About SLAC Microelectronics
Co-design and Microelectronics
From Atoms to Architecture and Algorithms
The vision of Microelectronics by Co-design is to address multiple aspects including practical realization of new and novel architecture concepts for designing new computing systems.
In the upcoming new era for computing, co-design is expected to include architectures, hardware, software, and devices, basic computing/communication abstractions, and atoms (in the choice of molecules and materials).
This in turn expands the scope of computing and bridges abstractions with a system-level application. This framework should be able to use these building blocks to design a computing system for existing or new applications, which determine the domain for which computing itself is formulated and can span the spectrum from High Performance Computing to low power including applications that have not been realized yet.
Working across the stack in applications, systems software and hardware creates opportunity for innovative Co-design, but also requires a disciplined process to manage the very different kinds of people and knowledge across the breadth of the effort.
Fast combinatorial exploration using advanced machine learning methods can help understand absolute limits imposed by physics and materials. At the physical limit, non-scalable manufacturing and characterization techniques now reach to the atomic scale through taking advantage of pathways such as surface chemistry and beam-based manipulation in the national laboratories.
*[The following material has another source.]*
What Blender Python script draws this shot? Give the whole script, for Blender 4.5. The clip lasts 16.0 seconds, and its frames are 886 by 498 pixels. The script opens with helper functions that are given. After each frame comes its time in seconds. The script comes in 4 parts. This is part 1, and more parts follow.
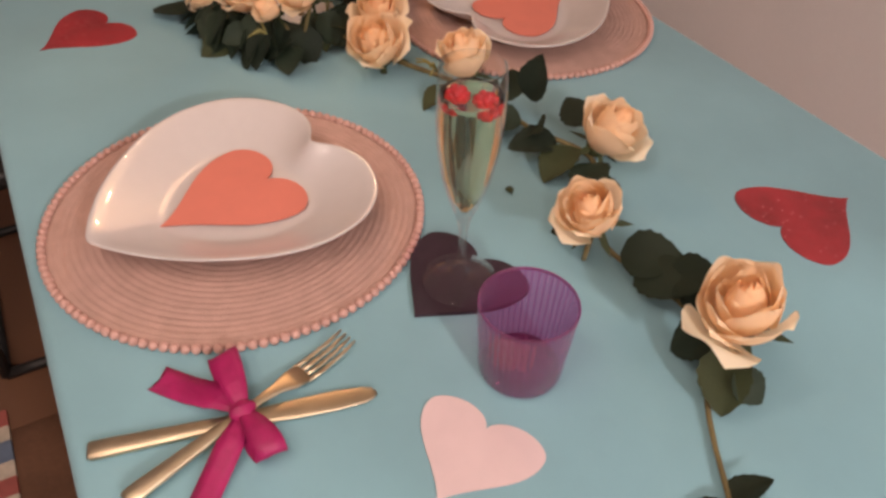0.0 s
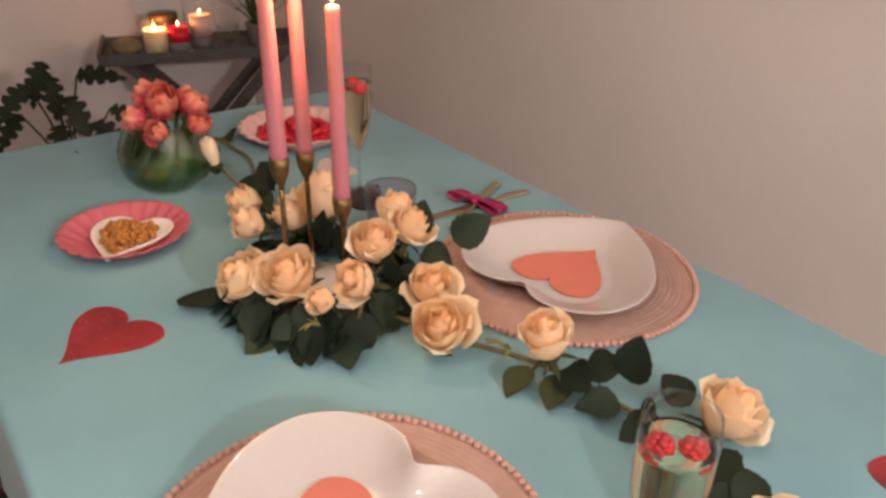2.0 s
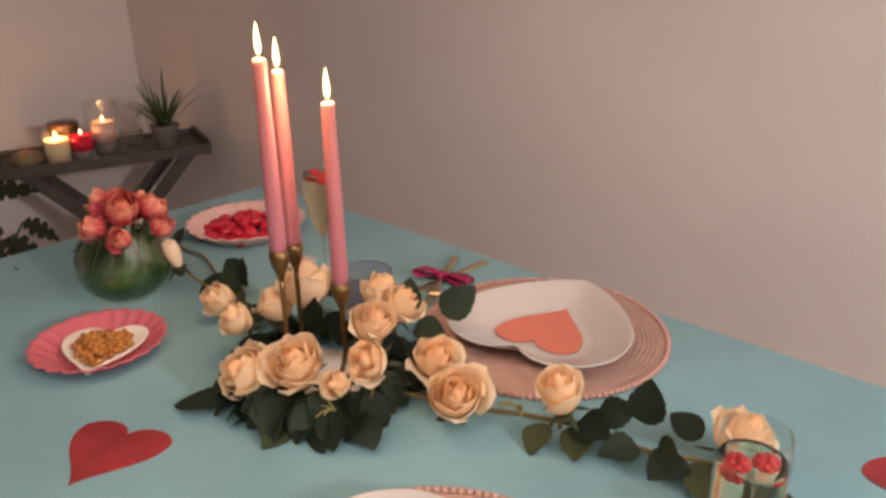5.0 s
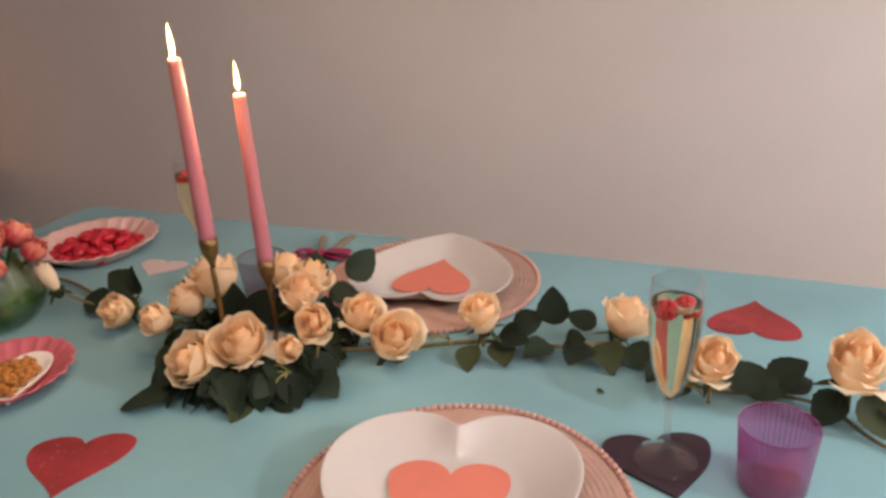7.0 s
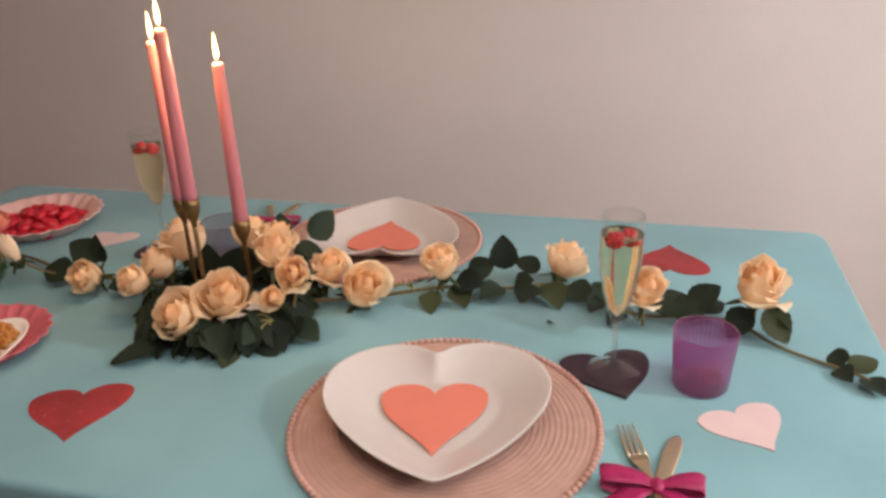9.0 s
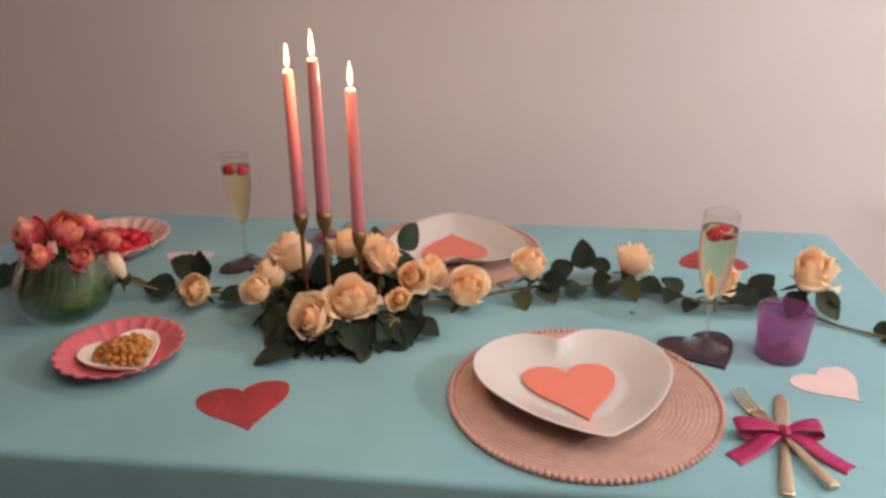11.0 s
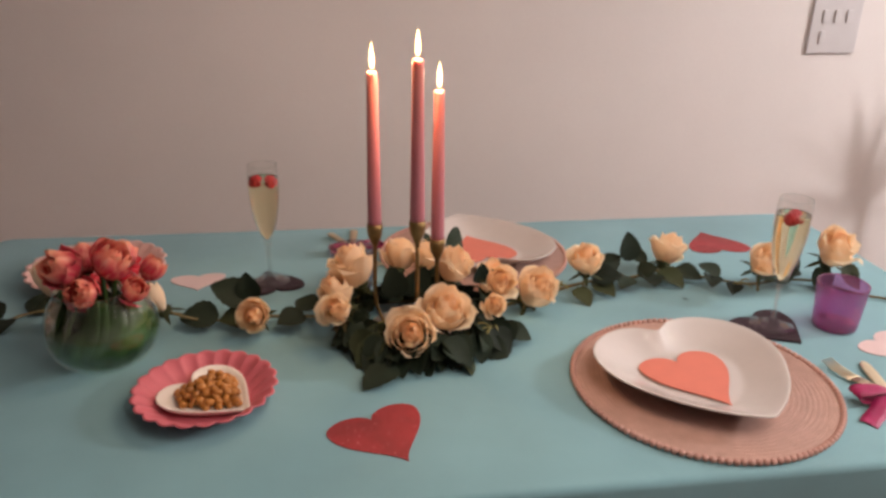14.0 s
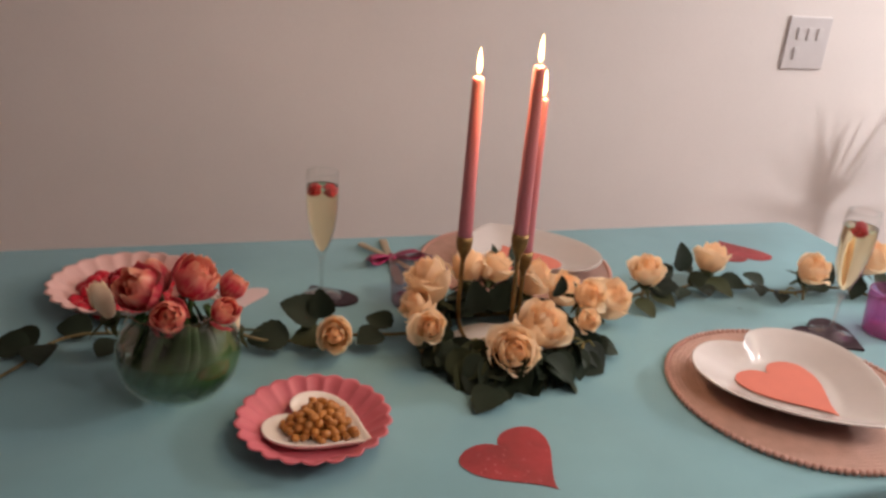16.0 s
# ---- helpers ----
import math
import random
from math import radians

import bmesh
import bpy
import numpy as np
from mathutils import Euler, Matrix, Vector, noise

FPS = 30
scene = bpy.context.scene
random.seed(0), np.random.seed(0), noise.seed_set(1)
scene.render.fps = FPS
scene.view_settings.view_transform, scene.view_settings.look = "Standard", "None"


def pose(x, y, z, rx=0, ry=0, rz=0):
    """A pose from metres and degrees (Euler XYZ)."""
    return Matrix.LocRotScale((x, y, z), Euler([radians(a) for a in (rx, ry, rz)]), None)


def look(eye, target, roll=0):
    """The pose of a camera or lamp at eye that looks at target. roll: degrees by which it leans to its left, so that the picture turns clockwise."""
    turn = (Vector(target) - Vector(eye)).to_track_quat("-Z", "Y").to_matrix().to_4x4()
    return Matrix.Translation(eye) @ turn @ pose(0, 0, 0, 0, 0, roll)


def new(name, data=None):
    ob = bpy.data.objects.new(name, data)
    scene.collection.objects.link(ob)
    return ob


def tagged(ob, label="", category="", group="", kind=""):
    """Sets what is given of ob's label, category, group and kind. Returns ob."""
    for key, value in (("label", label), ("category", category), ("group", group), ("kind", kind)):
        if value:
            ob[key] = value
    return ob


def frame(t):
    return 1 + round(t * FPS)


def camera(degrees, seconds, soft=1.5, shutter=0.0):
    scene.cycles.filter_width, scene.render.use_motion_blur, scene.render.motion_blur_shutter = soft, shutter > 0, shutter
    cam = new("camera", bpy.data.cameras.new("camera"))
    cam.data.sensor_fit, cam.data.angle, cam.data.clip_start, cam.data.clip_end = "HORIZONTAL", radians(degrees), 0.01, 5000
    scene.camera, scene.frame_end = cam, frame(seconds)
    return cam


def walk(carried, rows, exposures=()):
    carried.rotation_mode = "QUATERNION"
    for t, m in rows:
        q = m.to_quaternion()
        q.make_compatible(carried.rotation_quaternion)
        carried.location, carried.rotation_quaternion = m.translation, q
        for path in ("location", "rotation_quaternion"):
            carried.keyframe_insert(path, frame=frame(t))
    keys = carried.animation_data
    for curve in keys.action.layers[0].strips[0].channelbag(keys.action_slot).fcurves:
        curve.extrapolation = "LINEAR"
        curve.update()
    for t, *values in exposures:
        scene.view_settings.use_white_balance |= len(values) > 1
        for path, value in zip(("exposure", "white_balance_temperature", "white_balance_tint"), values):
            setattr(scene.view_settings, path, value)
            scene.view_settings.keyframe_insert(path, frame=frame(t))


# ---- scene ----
cam = camera(60.6, 16.0, soft=3.0)
PATH = [
    (0, (-0.056, -0.018, 1.254), (-1.322, 0.733, -0.099), 2.3),
    (0.5, (-0.107, -0.024, 1.263), (-1.413, 0.786, -0.017), 2.0),
    (1, (-0.169, -0.04, 1.281), (-1.53, 0.867, 0.13), 1.7),
    (1.5, (-0.223, -0.072, 1.3), (-1.606, 0.918, 0.247), 1.4),
    (2, (-0.274, -0.109, 1.305), (-1.659, 0.97, 0.348), 1.2),
    (2.5, (-0.31, -0.129, 1.312), (-1.688, 1.006, 0.411), 1.4),
    (3, (-0.348, -0.146, 1.318), (-1.711, 1.035, 0.453), 1.9),
    (3.5, (-0.36, -0.156, 1.322), (-1.706, 1.067, 0.491), 1.8),
    (3.7, (-0.368, -0.167, 1.312), (-1.703, 1.087, 0.507), 1.7),
    (5.8, (-0.318, -0.326, 1.331), (-1.49, 1.099, 0.56), -2.2),
    (6, (-0.319, -0.354, 1.335), (-1.441, 1.106, 0.555), -1.8),
    (6.5, (-0.34, -0.397, 1.331), (-1.306, 1.169, 0.546), -2.2),
    (7, (-0.421, -0.471, 1.316), (-1.155, 1.219, 0.539), -3.4),
    (7.5, (-0.465, -0.546, 1.312), (-1.067, 1.19, 0.522), -3.7),
    (8, (-0.453, -0.588, 1.319), (-0.998, 1.158, 0.51), -2.5),
    (8.2, (-0.435, -0.592, 1.315), (-0.98, 1.152, 0.502), -1.8),
    (10.3, (-0.663, -0.741, 1.339), (-0.934, 1.054, 0.499), -1.9),
    (10.5, (-0.695, -0.765, 1.339), (-0.951, 1.045, 0.527), -1.2),
    (11, (-0.751, -0.821, 1.346), (-0.983, 1.017, 0.592), -0.8),
    (11.5, (-0.764, -0.801, 1.342), (-1.004, 1.046, 0.613), -2.1),
    (12, (-0.804, -0.784, 1.336), (-1.04, 1.065, 0.611), -1.1),
    (12.5, (-0.897, -0.739, 1.31), (-1.103, 1.115, 0.59), -0.2),
    (13, (-0.96, -0.755, 1.328), (-1.068, 1.095, 0.575), -0.6),
    (13.5, (-1.047, -0.759, 1.34), (-0.972, 1.087, 0.575), -0.3),
    (14, (-1.186, -0.782, 1.344), (-0.919, 1.049, 0.585), 1.0),
    (14.5, (-1.278, -0.78, 1.336), (-0.934, 1.049, 0.602), 2.7),
    (15, (-1.371, -0.717, 1.322), (-0.973, 1.103, 0.594), 3.7),
    (15.5, (-1.438, -0.679, 1.315), (-0.987, 1.118, 0.562), 4.2),
    (16, (-1.479, -0.663, 1.328), (-0.916, 1.106, 0.585), 4.3),
]
EXPOSURES = [(0.0, -0.19, 7000, 20), (0.5, -0.19, 7250, 23), (1.0, -0.14, 7000, 19), (2.0, 0.07, 6800, 12.5), (3.7, 0.07, 6850, 13),
             (5.8, -0.02, 6600, 11), (8.2, 0.04, 6350, 7.5), (11.0, 0.04, 6380, 10.5), (14.0, 0.0, 6470, 11.5), (16.0, -0.06, 6470, 11.5)]
walk(cam, [(t, look(eye, target, roll)) for t, eye, target, roll in PATH], EXPOSURES)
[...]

These create the opportunity to characterize and manipulate, from the ground up, the parameters that underlie the principles of operation of current-day devices. At the lower levels of the framework, this requires physical experimentation, as a pure modeling and simulation approach is often computationally untenable for new materials and devices.
The design methodologies will demonstrate top-down (from application over system and architecture to information processing platforms) and bottom-up (from information processing to computing systems) pathways.